THE TASK:
Return the material exactly as supplied, apart from the pictures, which are omitted.

MATERIAL PROVIDED:
START
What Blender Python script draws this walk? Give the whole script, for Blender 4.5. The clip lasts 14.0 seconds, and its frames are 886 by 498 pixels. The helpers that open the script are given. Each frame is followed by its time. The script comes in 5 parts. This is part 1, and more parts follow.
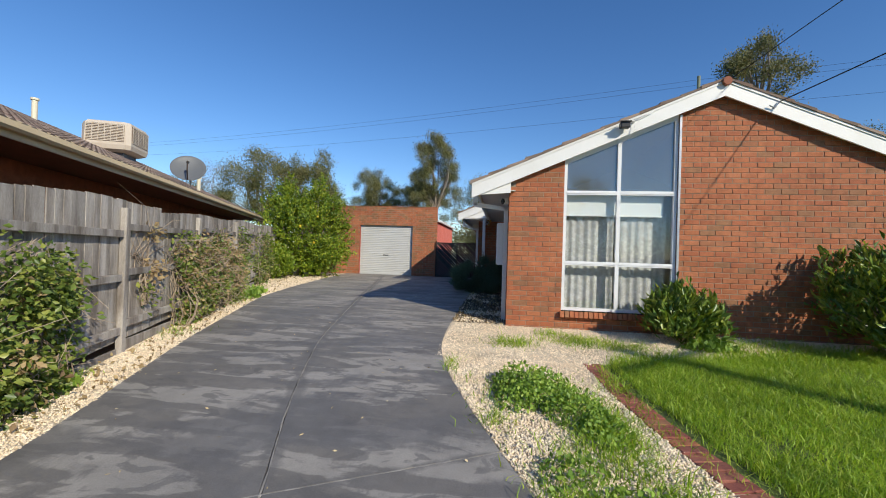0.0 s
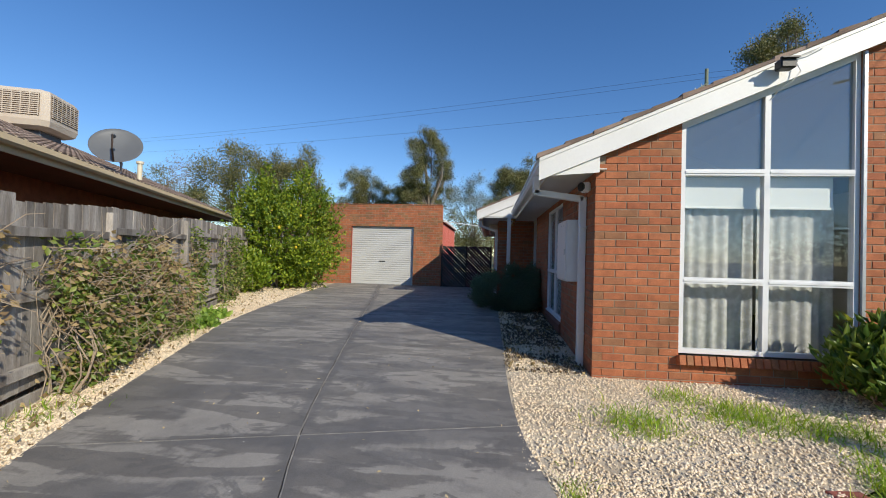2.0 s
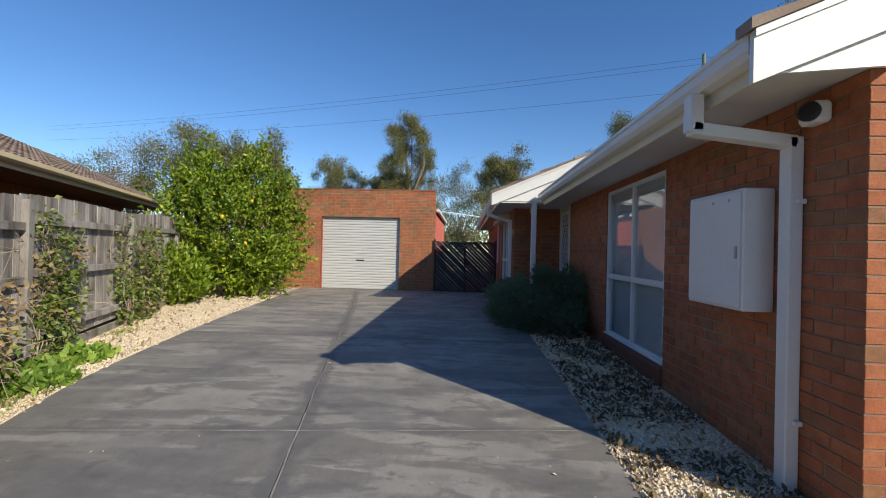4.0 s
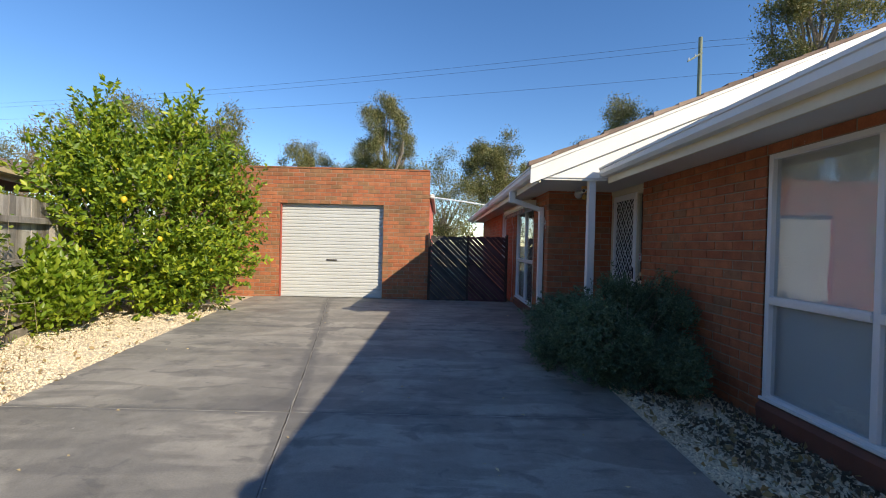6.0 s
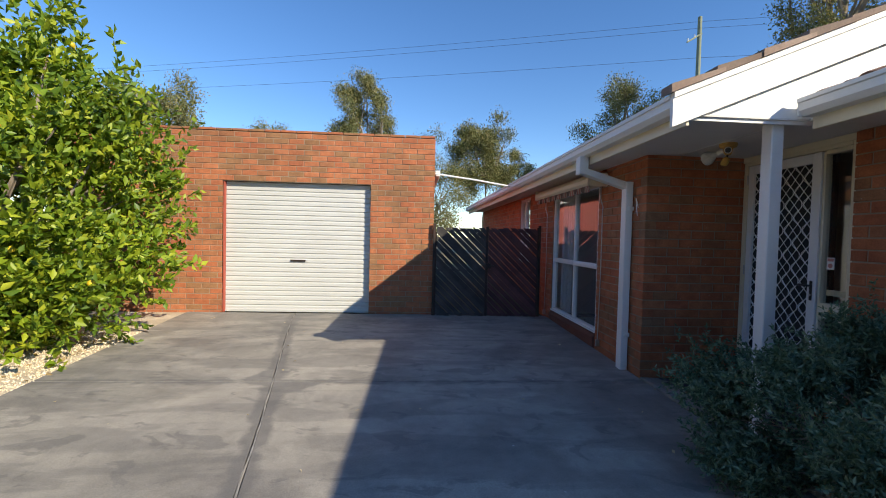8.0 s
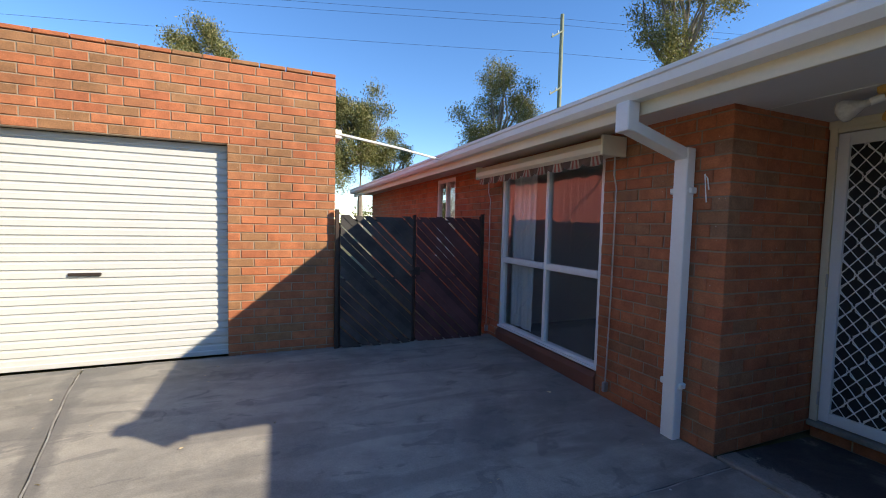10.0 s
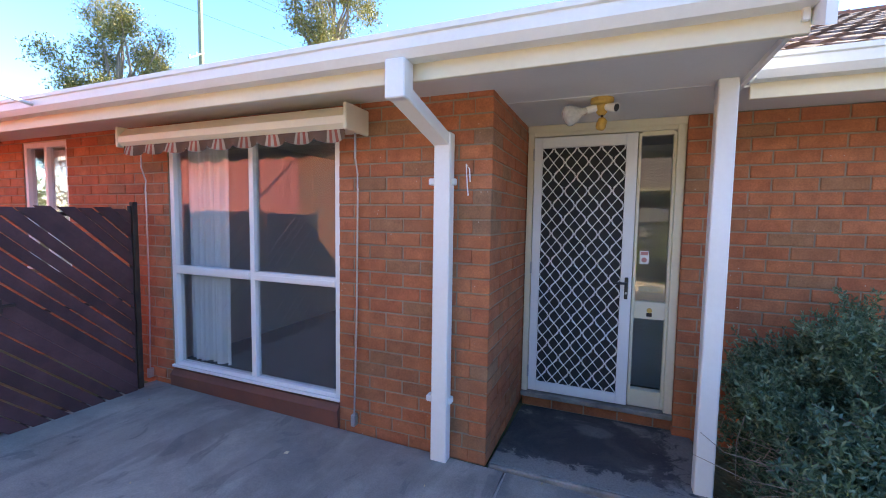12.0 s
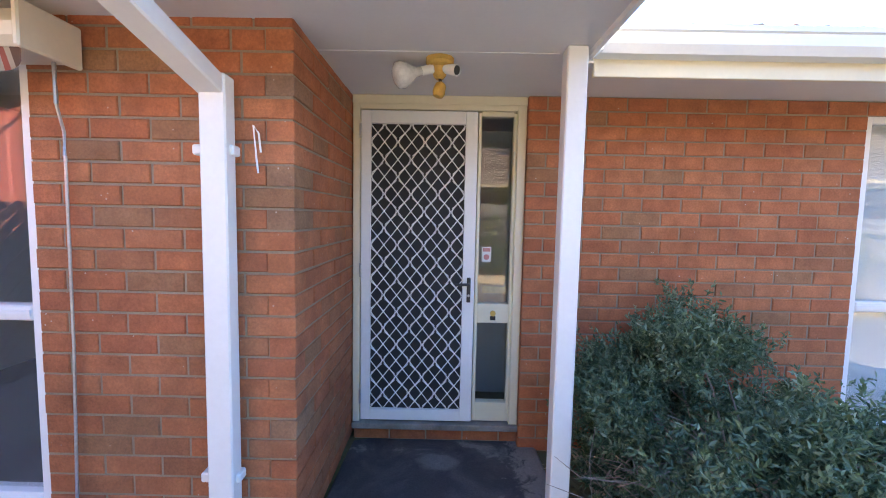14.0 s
END
COMPLETE OUTPUT:
What Blender Python script draws this walk? Give the whole script, for Blender 4.5. The clip lasts 14.0 seconds, and its frames are 886 by 498 pixels. The helpers that open the script are given. Each frame is followed by its time. The script comes in 5 parts. This is part 1, and more parts follow.
0.0 s
2.0 s
4.0 s
6.0 s
8.0 s
10.0 s
12.0 s
14.0 s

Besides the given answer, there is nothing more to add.